Żeby odetchnąć troszkę od kosmetyków postanowiłam stworzyć nieco inny post. Tak jak obiecałam już wcześniej pokażę wam zdjęcia z mojego styczniowego wyjazdu do Zakopanego.
Może nikogo niczym nie zaskoczę, ale chciałam pokazać wam to, co udało mi się sfotografować. Zakopane zawsze mnie fascynowało, zwłaszcza zimą. Niestety zdjęcia nie ukazują prawdziwego uroku tego miejsca, w góry trzeba pojechać i zobaczyć wszystko na własne oczy żeby się zakochać. I wcale nie trzeba wchodzić na najwyższy szczyt. Dla mniej aktywnych - nawet najmniejszy pagórek ukazuje wiele niesamowitych widoków. Myślę, że warto wybrać się w takie miejsce, a polecam je szczególnie tym, którzy tak jak ja pochodzą z południowej części Polski.
Poniżej kilka najbardziej charakterystycznych zakątków Zakopanego.
Krupówki
- czyli najbardziej znana ulica w Zakopanem
Spacerując w minusowych temperaturach warto zrobić przerwę na coś ciepłego
Dopiero wieczorem widać ten zimowy, "świąteczny" klimat
W obrzeżach Krupówek
- czyli inne majestatyczne uliczki, w których znajdziemy piękne budowle i nie tylko
Piękne auto stojące pod barem La Playa na ulicy Chałubińskiego
Tatrzański Park Narodowy,...
...a w nim słodkie, niebojące się ludzi wiewiórki
Wielka Krokiew
Mostek zakochanych
Ciąg dalszy zdjęć zrobionych wieczorową porą
Gubałówka
U podnóża..
...i na szczycie, na który możemy wyjść pieszo, ale zimą chyba znacznie bezpieczniej będzie wybrać kolej linowo-torową, która w kilka minut zawiezie nas na górę
Antałówka
- zachęcam was do wejścia na to wzgórze. Zajmuje to naprawdę chwilkę, a widoki są cudowne (urzekły mnie nawet bardziej niż na Gubałówce). Na Antałówkę poprowadzi was ul. Smrekowa (równoległa do PKP), a później dróżka pod górkę prowadząca przez rzadki lasek
To już koniec mojej fotorelacji. Mam nadzieję, ,że moje zdjęcia przypadły wam do gustu. Dajcie znać, czy tak jak ja lubicie Zakopane. :)
Wyjeżdżając w góry pamiętajcie o odpowiednim ubiorze. Nie ważne czy to zima, czy lato - ubierajcie stabilne, zabudowane buty (w górach można spotkać śnieg przez cały rok). Już nie raz widziałam dziewczyny w sandałach np. nad Czarnym Stawem. ;P
W górach oczywiście jest także chłodniej.

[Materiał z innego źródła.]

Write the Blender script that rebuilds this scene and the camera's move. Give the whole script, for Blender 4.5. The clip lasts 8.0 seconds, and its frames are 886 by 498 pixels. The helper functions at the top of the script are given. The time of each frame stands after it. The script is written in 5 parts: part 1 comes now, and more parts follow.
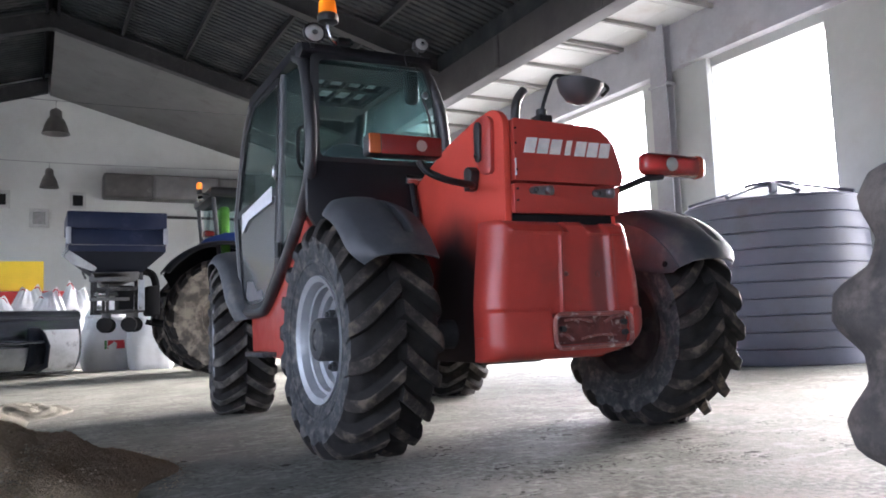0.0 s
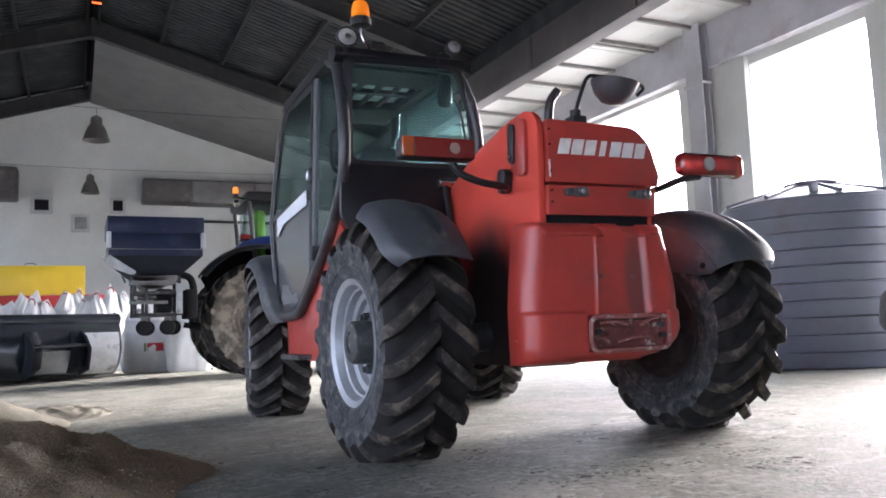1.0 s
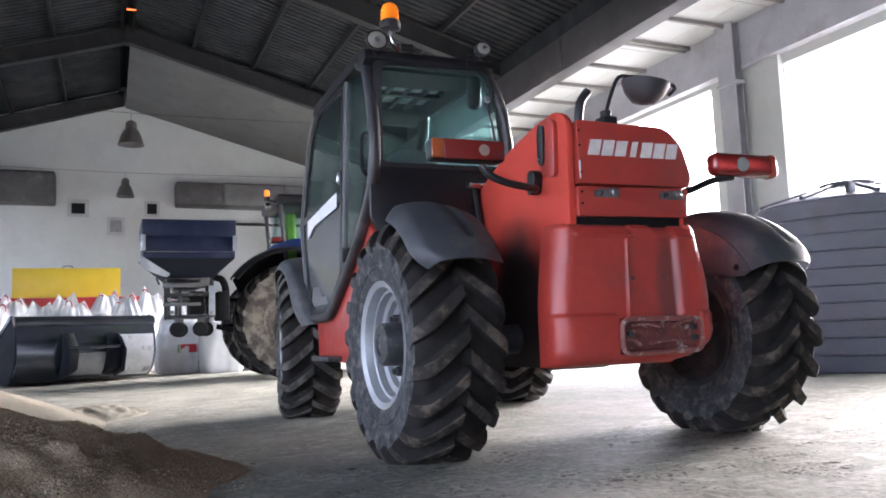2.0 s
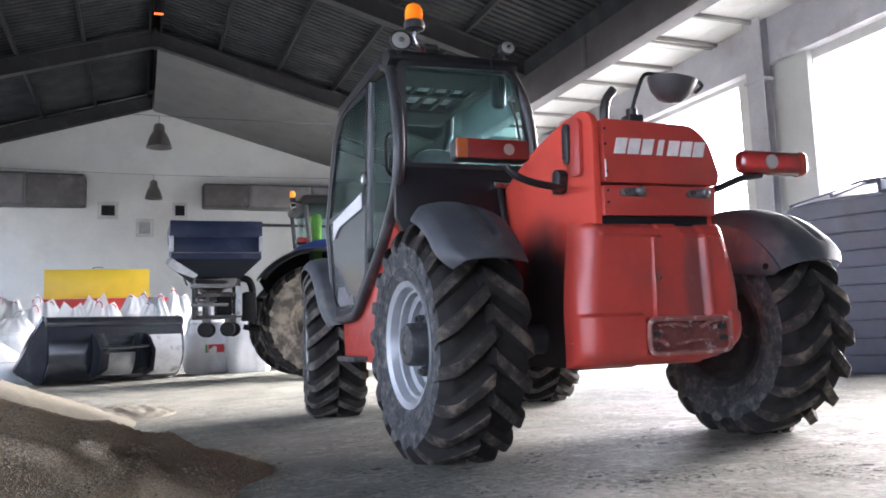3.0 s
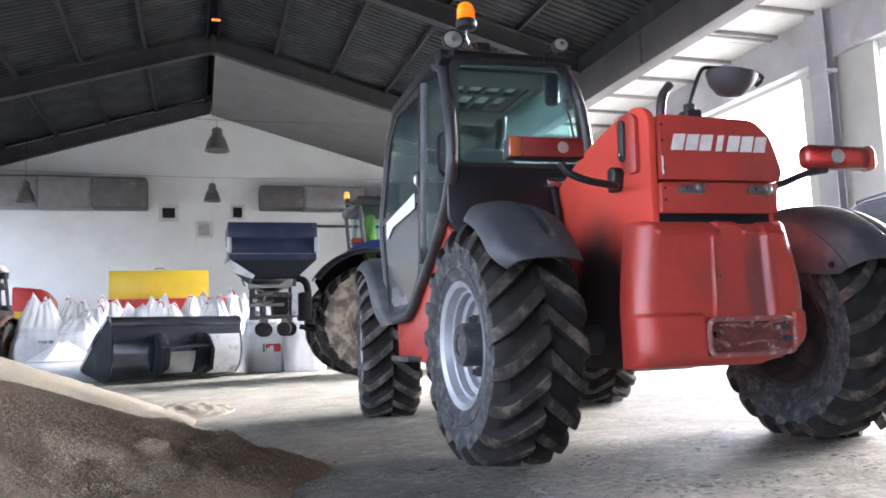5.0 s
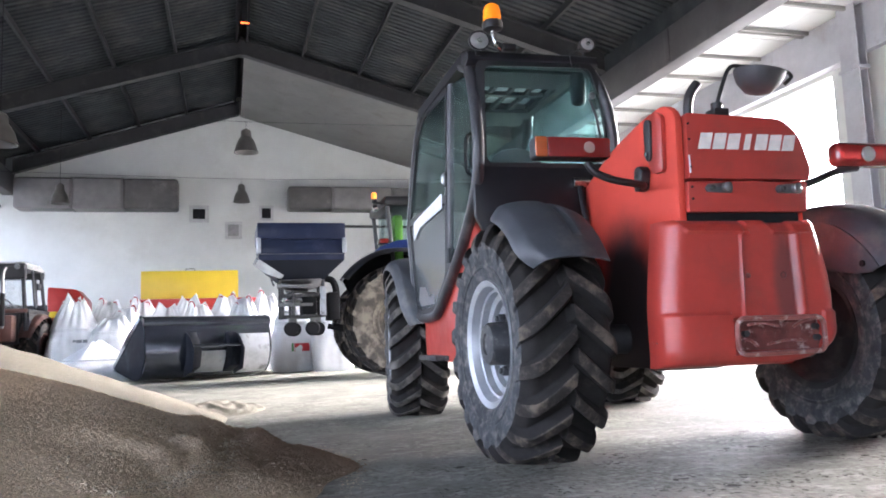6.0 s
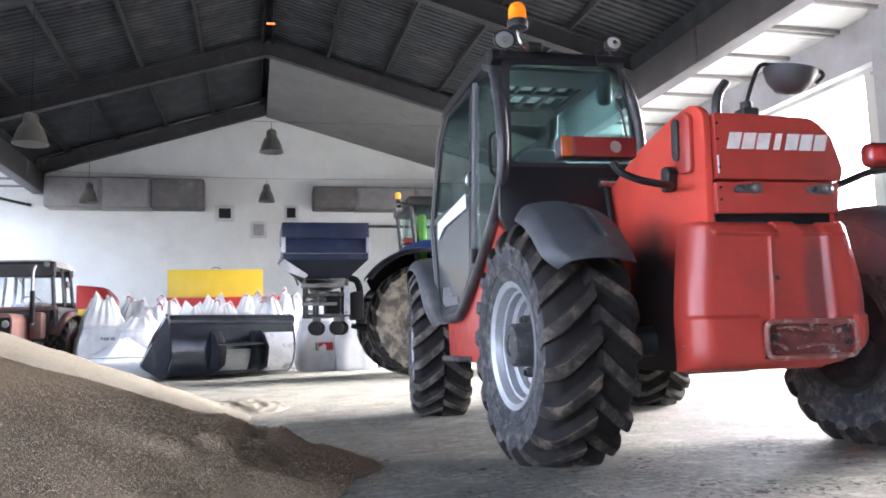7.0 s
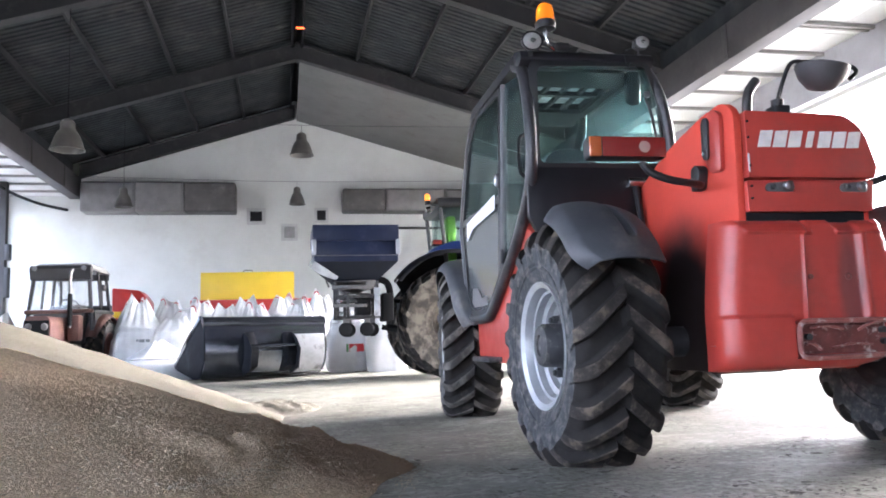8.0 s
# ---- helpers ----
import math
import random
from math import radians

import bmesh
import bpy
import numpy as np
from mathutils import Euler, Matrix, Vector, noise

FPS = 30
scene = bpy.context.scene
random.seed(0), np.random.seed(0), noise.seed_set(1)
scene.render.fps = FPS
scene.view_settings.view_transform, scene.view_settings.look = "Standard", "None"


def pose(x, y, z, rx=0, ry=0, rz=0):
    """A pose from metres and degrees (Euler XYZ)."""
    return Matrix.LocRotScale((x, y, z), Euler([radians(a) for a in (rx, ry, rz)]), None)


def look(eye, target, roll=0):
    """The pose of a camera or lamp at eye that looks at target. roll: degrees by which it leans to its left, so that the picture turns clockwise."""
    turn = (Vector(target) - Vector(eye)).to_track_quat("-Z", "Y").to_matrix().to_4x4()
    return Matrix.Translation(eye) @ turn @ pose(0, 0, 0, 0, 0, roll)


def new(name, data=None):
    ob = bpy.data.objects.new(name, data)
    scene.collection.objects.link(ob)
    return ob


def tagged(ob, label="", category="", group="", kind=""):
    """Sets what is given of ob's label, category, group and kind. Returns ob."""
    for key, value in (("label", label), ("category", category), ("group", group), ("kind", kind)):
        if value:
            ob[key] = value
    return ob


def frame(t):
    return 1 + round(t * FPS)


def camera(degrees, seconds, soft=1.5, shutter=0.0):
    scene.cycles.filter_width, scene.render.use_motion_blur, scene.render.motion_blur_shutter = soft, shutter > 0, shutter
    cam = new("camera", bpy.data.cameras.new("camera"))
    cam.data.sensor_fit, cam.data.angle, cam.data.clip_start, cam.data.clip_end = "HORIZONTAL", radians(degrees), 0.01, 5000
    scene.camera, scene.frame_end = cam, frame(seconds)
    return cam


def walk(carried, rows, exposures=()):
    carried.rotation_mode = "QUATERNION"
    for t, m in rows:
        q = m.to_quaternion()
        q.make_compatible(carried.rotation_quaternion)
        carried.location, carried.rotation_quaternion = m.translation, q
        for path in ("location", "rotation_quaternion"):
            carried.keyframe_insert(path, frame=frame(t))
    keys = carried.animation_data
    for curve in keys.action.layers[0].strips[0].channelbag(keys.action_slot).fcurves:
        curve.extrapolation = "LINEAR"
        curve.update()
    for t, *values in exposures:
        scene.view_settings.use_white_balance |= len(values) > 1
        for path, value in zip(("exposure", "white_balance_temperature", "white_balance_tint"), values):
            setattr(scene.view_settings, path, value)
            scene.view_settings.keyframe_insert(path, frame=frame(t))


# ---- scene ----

Czasem warto przymrużyć oko na modę i postawić na wygodę i swoje własne dobro. U mnie chyba nie było tak źle, co? ;P Zabrałam ze sobą moją ulubioną i najcieplejszą kurtkę (którą zresztą już kiedyś pokazywałam) z Bonprix (klik). Z nią nawet parasol mi nie był potrzebny, a wiadomo - lepiej mieć wolne ręce gdy pod nogami mamy ślisko.